Extract, word for word, every line from the one containing "scene.collection.objects.link(ob)" through the one containing "what is given", with both end lines kept.
'''
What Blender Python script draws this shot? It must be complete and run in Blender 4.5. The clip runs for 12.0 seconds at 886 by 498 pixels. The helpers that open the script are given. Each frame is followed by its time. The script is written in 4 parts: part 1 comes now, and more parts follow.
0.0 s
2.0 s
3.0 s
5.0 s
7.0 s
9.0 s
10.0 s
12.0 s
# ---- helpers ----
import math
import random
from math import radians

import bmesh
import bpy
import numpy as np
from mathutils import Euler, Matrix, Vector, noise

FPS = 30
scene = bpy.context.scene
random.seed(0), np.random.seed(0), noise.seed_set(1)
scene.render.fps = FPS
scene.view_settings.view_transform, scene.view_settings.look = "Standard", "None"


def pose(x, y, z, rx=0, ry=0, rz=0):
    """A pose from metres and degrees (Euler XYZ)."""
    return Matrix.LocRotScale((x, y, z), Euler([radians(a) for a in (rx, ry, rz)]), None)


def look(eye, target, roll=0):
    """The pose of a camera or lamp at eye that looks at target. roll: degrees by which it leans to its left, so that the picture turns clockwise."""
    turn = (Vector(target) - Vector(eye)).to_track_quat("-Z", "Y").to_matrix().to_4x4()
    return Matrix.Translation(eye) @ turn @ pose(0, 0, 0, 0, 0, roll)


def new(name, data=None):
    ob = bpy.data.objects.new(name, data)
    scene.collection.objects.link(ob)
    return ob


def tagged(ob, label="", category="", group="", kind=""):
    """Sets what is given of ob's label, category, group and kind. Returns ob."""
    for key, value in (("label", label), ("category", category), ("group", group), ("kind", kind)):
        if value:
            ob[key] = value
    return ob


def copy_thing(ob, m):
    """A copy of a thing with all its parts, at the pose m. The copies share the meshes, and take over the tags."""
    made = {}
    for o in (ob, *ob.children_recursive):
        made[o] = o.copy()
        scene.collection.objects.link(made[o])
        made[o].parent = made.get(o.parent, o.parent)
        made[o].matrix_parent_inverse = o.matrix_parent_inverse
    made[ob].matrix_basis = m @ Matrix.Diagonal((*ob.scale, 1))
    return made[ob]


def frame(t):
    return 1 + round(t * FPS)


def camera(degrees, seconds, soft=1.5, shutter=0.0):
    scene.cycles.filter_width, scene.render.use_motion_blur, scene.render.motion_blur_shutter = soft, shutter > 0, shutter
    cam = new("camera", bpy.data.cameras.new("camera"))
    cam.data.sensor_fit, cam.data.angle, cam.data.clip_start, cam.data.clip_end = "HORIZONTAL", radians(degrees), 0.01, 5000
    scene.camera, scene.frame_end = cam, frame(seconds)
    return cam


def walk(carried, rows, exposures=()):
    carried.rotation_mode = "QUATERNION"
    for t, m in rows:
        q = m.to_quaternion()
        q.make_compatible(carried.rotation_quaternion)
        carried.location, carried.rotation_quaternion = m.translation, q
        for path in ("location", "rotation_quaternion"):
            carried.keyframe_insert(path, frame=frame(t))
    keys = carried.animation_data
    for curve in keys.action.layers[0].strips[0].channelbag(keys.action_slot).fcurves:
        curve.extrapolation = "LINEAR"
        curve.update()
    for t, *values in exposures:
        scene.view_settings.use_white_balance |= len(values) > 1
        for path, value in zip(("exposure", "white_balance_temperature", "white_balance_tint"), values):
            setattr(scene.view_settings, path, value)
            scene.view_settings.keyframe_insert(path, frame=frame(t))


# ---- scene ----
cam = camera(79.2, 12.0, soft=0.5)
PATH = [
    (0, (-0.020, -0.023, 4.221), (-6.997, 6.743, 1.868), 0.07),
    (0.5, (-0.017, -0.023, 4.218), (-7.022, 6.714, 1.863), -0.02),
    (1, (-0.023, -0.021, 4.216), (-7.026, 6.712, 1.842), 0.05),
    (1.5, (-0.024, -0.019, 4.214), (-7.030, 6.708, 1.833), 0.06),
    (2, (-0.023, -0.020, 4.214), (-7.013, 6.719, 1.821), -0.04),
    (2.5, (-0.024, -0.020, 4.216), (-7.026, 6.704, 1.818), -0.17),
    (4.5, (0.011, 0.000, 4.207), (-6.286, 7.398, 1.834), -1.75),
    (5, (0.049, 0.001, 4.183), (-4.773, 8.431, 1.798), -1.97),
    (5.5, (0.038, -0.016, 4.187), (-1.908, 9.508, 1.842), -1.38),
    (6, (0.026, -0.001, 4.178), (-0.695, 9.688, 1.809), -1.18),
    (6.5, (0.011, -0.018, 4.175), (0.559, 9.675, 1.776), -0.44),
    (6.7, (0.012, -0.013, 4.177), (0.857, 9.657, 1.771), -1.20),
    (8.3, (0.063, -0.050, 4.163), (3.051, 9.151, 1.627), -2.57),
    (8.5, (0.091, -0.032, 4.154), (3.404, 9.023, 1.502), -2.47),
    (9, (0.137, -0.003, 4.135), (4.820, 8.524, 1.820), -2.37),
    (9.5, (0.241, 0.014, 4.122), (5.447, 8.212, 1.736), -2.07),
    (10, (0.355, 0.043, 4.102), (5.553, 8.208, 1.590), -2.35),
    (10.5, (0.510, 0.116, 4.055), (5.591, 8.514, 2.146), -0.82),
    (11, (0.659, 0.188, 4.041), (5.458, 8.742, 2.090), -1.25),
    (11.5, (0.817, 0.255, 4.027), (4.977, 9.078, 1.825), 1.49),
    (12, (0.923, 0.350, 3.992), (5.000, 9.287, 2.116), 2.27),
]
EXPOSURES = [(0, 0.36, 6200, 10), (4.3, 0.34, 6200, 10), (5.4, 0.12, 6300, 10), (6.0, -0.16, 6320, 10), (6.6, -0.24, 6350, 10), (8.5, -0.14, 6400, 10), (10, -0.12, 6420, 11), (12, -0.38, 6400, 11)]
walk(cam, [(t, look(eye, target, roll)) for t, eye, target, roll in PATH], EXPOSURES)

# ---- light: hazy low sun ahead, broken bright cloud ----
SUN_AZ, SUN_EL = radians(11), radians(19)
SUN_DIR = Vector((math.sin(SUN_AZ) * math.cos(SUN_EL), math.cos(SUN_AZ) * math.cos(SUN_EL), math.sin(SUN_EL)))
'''
# Worked answer
    scene.collection.objects.link(ob)
    return ob


def tagged(ob, label="", category="", group="", kind=""):
    """Sets what is given of ob's label, category, group and kind. Returns ob."""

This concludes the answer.